### Task brief
Repeat, exactly and completely, the material that follows. Omit the pictures.

### Data provided
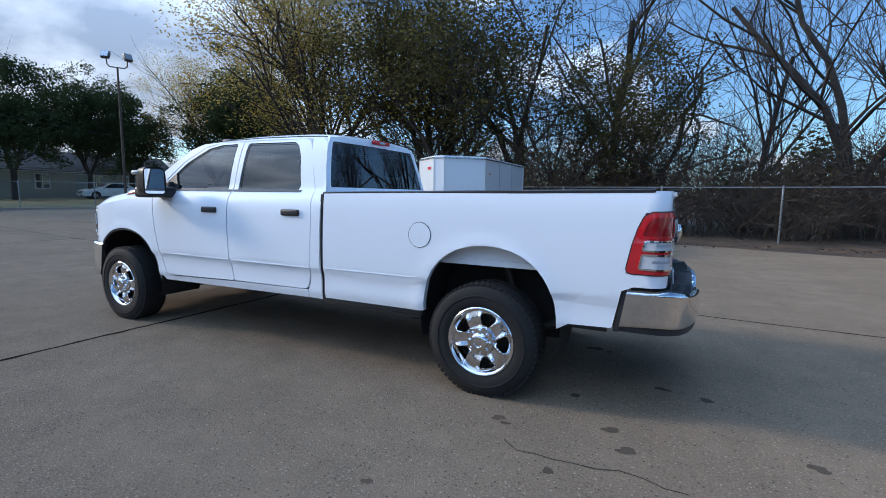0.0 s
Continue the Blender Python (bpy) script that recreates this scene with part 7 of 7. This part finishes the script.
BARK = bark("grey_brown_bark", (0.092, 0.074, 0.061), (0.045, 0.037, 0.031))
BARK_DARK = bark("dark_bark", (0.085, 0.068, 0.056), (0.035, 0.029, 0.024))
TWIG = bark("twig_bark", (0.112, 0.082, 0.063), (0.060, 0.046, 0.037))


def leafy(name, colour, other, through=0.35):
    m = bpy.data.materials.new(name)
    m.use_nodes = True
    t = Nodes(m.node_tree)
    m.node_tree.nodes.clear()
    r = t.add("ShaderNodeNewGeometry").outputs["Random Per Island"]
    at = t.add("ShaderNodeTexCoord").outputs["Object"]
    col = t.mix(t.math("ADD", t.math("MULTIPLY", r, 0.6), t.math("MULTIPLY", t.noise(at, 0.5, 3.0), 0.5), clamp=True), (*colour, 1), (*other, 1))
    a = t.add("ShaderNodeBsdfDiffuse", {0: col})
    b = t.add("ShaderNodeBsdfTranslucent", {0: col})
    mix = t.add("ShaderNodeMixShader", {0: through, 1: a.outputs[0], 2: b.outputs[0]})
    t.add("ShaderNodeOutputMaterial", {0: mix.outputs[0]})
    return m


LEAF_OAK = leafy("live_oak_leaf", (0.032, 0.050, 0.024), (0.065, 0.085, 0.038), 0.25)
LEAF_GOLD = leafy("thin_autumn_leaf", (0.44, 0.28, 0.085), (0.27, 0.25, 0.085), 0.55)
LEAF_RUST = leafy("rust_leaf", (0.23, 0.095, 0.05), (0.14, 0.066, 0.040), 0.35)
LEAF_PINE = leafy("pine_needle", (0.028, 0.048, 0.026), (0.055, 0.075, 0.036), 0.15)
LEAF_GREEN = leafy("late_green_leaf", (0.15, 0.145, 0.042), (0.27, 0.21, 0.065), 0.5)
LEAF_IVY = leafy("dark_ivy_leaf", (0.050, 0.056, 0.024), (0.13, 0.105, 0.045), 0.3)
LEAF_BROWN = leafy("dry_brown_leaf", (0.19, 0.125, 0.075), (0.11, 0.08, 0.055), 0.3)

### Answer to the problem
0.0 s
Continue the Blender Python (bpy) script that recreates this scene with part 7 of 7. This part finishes the script.
BARK = bark("grey_brown_bark", (0.092, 0.074, 0.061), (0.045, 0.037, 0.031))
BARK_DARK = bark("dark_bark", (0.085, 0.068, 0.056), (0.035, 0.029, 0.024))
TWIG = bark("twig_bark", (0.112, 0.082, 0.063), (0.060, 0.046, 0.037))


def leafy(name, colour, other, through=0.35):
    m = bpy.data.materials.new(name)
    m.use_nodes = True
    t = Nodes(m.node_tree)
    m.node_tree.nodes.clear()
    r = t.add("ShaderNodeNewGeometry").outputs["Random Per Island"]
    at = t.add("ShaderNodeTexCoord").outputs["Object"]
    col = t.mix(t.math("ADD", t.math("MULTIPLY", r, 0.6), t.math("MULTIPLY", t.noise(at, 0.5, 3.0), 0.5), clamp=True), (*colour, 1), (*other, 1))
    a = t.add("ShaderNodeBsdfDiffuse", {0: col})
    b = t.add("ShaderNodeBsdfTranslucent", {0: col})
    mix = t.add("ShaderNodeMixShader", {0: through, 1: a.outputs[0], 2: b.outputs[0]})
    t.add("ShaderNodeOutputMaterial", {0: mix.outputs[0]})
    return m


LEAF_OAK = leafy("live_oak_leaf", (0.032, 0.050, 0.024), (0.065, 0.085, 0.038), 0.25)
LEAF_GOLD = leafy("thin_autumn_leaf", (0.44, 0.28, 0.085), (0.27, 0.25, 0.085), 0.55)
LEAF_RUST = leafy("rust_leaf", (0.23, 0.095, 0.05), (0.14, 0.066, 0.040), 0.35)
LEAF_PINE = leafy("pine_needle", (0.028, 0.048, 0.026), (0.055, 0.075, 0.036), 0.15)
LEAF_GREEN = leafy("late_green_leaf", (0.15, 0.145, 0.042), (0.27, 0.21, 0.065), 0.5)
LEAF_IVY = leafy("dark_ivy_leaf", (0.050, 0.056, 0.024), (0.13, 0.105, 0.045), 0.3)
LEAF_BROWN = leafy("dry_brown_leaf", (0.19, 0.125, 0.075), (0.11, 0.08, 0.055), 0.3)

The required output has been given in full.